§ **Exercise objective**
Retype the data that follows line by line, exactly, and leave its pictures out.

....................

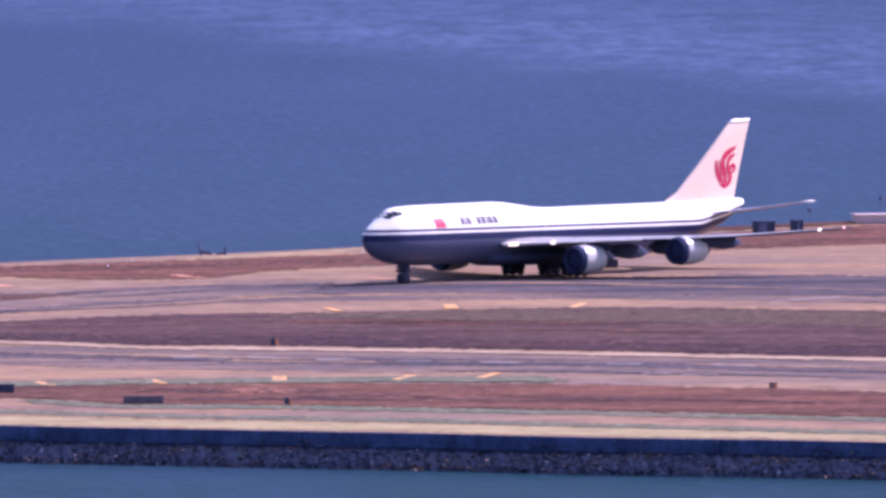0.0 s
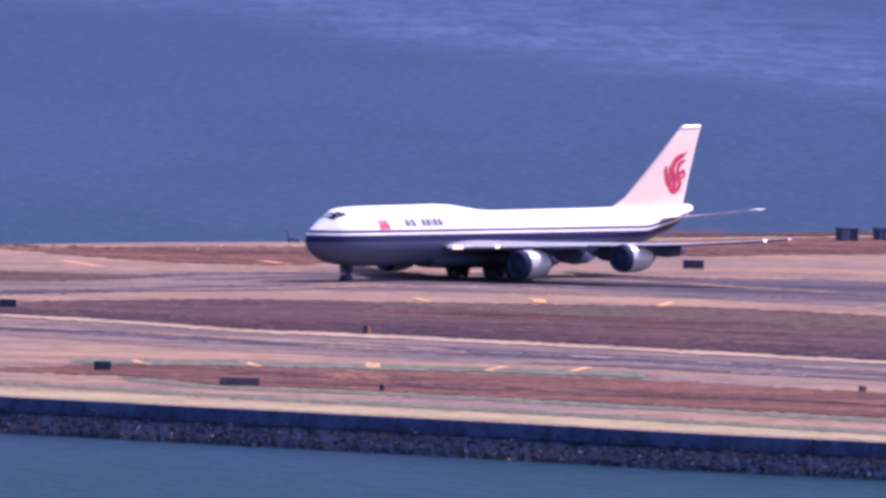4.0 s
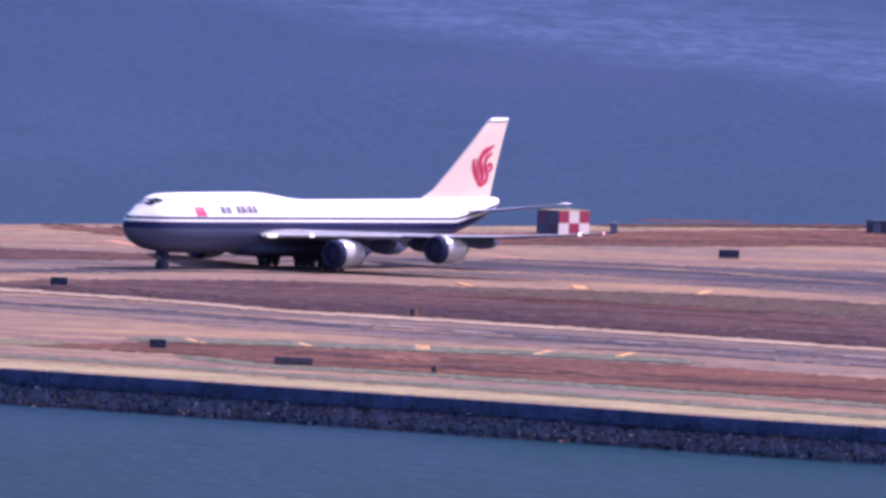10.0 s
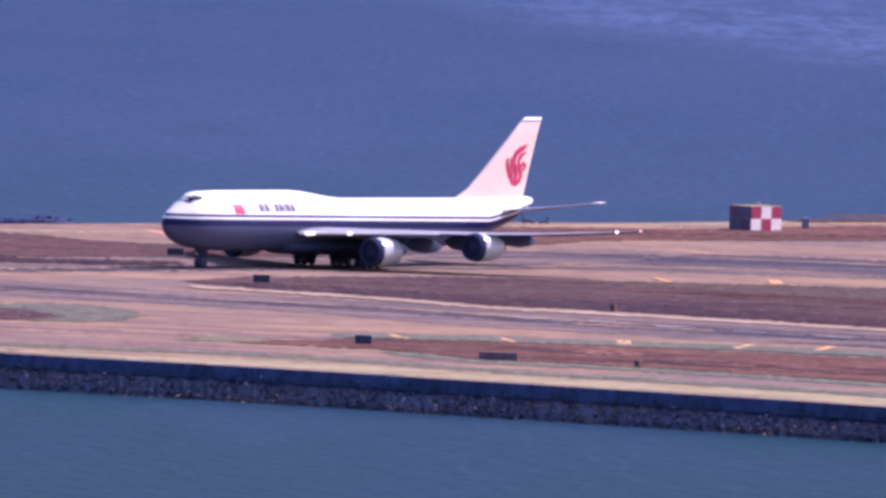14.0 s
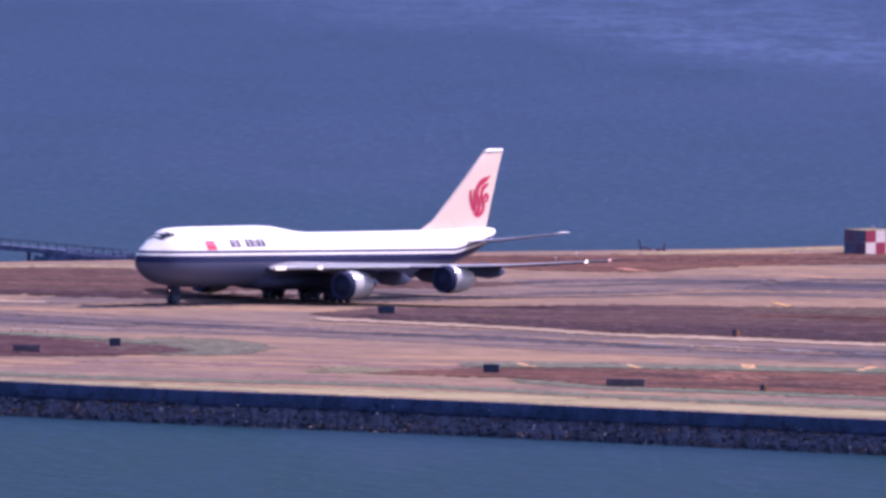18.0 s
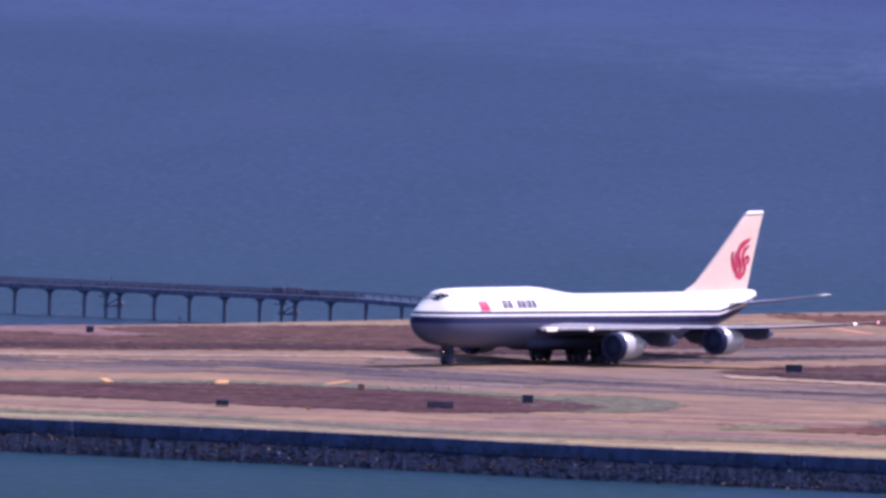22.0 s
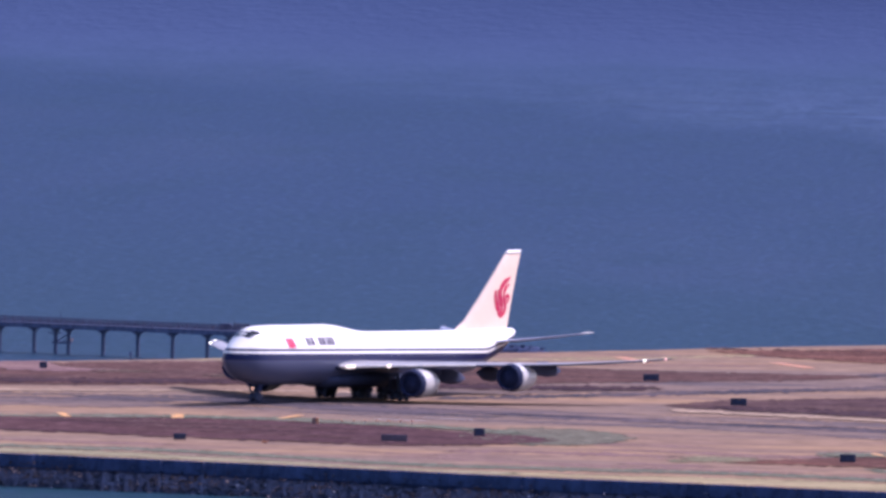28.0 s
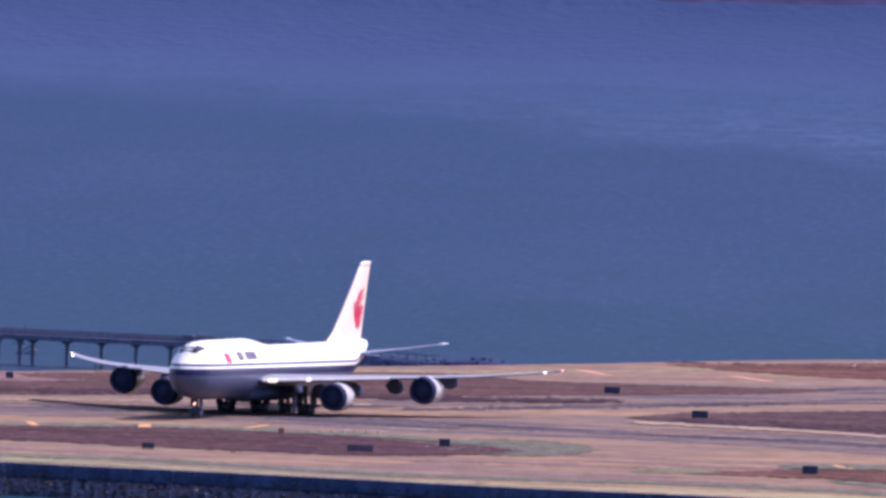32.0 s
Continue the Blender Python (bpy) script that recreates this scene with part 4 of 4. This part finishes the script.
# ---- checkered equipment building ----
# shaded face's colours: white painted as dark blue, red as dark red
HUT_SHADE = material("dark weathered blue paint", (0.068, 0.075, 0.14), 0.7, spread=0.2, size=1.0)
HUT_SHADE_RED = material("dark weathered red paint", (0.10, 0.045, 0.10), 0.7, spread=0.2, size=1.0)
def checkered_building():
    e = thing("equipment_building", "red and white checkered equipment building on the far shore", "building", pose(28.2, 2638.5, 0.0))
    w, d, h = 5.9, 4.2, 3.35  # along the lit face, along the shaded face
    e.matrix_world = pose(28.75, 2637.5, 0.0) @ Matrix.Rotation(radians(45), 4, "Z")
    # local x runs along the lit face, local y along the shaded one
    part("wall", box(0.05, w - 0.05, 0.05, d - 0.05, -0.05, h - 0.08), HUT_WHITE, e)
    for i in range(3):
        for j in range(2):
            red = (i + j) % 2 == 1
            part("panel", box(i * w / 3, (i + 1) * w / 3 - 0.02, -0.02, 0.045, j * h / 2 - 0.0, (j + 1) * h / 2 - 0.02, bevel=0.01), RED_PAINT if red else HUT_WHITE, e, "red panel" if red else "white panel")
    # the shaded face, its shade painted into the checks
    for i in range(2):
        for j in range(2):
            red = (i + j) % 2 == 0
            part("panel", box(-0.02, 0.045, i * d / 2 + 0.06, (i + 1) * d / 2 - 0.02, j * h / 2, (j + 1) * h / 2 - 0.02, bevel=0.01), HUT_SHADE_RED if red else HUT_SHADE, e, "panel darkened as the shaded face")
    part("roof", box(-0.03, w + 0.03, -0.03, d + 0.03, h - 0.06, h + 0.06, bevel=0.03), SAND, e, "flat pale roof")
    part("roof_vent", turned([(h + 0.1, 0.18), (h + 0.4, 0.18), (h + 0.45, 0.28), (h + 0.55, 0.05)], "z", (w * 0.6, d * 0.5, 0), 10), STRUT, e)
    part("aerial", bar_between((w * 0.8, d * 0.4, h), (w * 0.8, d * 0.4, h + 1.6), 0.03, n=6), STRUT, e)


checkered_building()
GREY_BLUE = material("faded grey blue paint", (0.15, 0.16, 0.25), 0.7, spread=0.2, size=0.5, fine=0.1)
PALE_WALL = material("sunlit pale pink wall", (0.60, 0.44, 0.40), 0.8, spread=0.15, size=2.0, fine=0.1, fine_size=0.4)
e = thing("small_cabinet", "small blue grey cabinet on a post beside the building", "cabinet", pose(36.4, 2653.1, 0.0))
part("cabinet", box(-0.5, 0.5, -0.45, 0.45, 0.1, 1.45, bevel=0.07), GREY_BLUE, e)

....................

§ **Reply**
0.0 s
4.0 s
10.0 s
14.0 s
18.0 s
22.0 s
28.0 s
32.0 s
Continue the Blender Python (bpy) script that recreates this scene with part 4 of 4. This part finishes the script.
# ---- checkered equipment building ----
# shaded face's colours: white painted as dark blue, red as dark red
HUT_SHADE = material("dark weathered blue paint", (0.068, 0.075, 0.14), 0.7, spread=0.2, size=1.0)
HUT_SHADE_RED = material("dark weathered red paint", (0.10, 0.045, 0.10), 0.7, spread=0.2, size=1.0)
def checkered_building():
    e = thing("equipment_building", "red and white checkered equipment building on the far shore", "building", pose(28.2, 2638.5, 0.0))
    w, d, h = 5.9, 4.2, 3.35  # along the lit face, along the shaded face
    e.matrix_world = pose(28.75, 2637.5, 0.0) @ Matrix.Rotation(radians(45), 4, "Z")
    # local x runs along the lit face, local y along the shaded one
    part("wall", box(0.05, w - 0.05, 0.05, d - 0.05, -0.05, h - 0.08), HUT_WHITE, e)
    for i in range(3):
        for j in range(2):
            red = (i + j) % 2 == 1
            part("panel", box(i * w / 3, (i + 1) * w / 3 - 0.02, -0.02, 0.045, j * h / 2 - 0.0, (j + 1) * h / 2 - 0.02, bevel=0.01), RED_PAINT if red else HUT_WHITE, e, "red panel" if red else "white panel")
    # the shaded face, its shade painted into the checks
    for i in range(2):
        for j in range(2):
            red = (i + j) % 2 == 0
            part("panel", box(-0.02, 0.045, i * d / 2 + 0.06, (i + 1) * d / 2 - 0.02, j * h / 2, (j + 1) * h / 2 - 0.02, bevel=0.01), HUT_SHADE_RED if red else HUT_SHADE, e, "panel darkened as the shaded face")
    part("roof", box(-0.03, w + 0.03, -0.03, d + 0.03, h - 0.06, h + 0.06, bevel=0.03), SAND, e, "flat pale roof")
    part("roof_vent", turned([(h + 0.1, 0.18), (h + 0.4, 0.18), (h + 0.45, 0.28), (h + 0.55, 0.05)], "z", (w * 0.6, d * 0.5, 0), 10), STRUT, e)
    part("aerial", bar_between((w * 0.8, d * 0.4, h), (w * 0.8, d * 0.4, h + 1.6), 0.03, n=6), STRUT, e)


checkered_building()
GREY_BLUE = material("faded grey blue paint", (0.15, 0.16, 0.25), 0.7, spread=0.2, size=0.5, fine=0.1)
PALE_WALL = material("sunlit pale pink wall", (0.60, 0.44, 0.40), 0.8, spread=0.15, size=2.0, fine=0.1, fine_size=0.4)
e = thing("small_cabinet", "small blue grey cabinet on a post beside the building", "cabinet", pose(36.4, 2653.1, 0.0))
part("cabinet", box(-0.5, 0.5, -0.45, 0.45, 0.1, 1.45, bevel=0.07), GREY_BLUE, e)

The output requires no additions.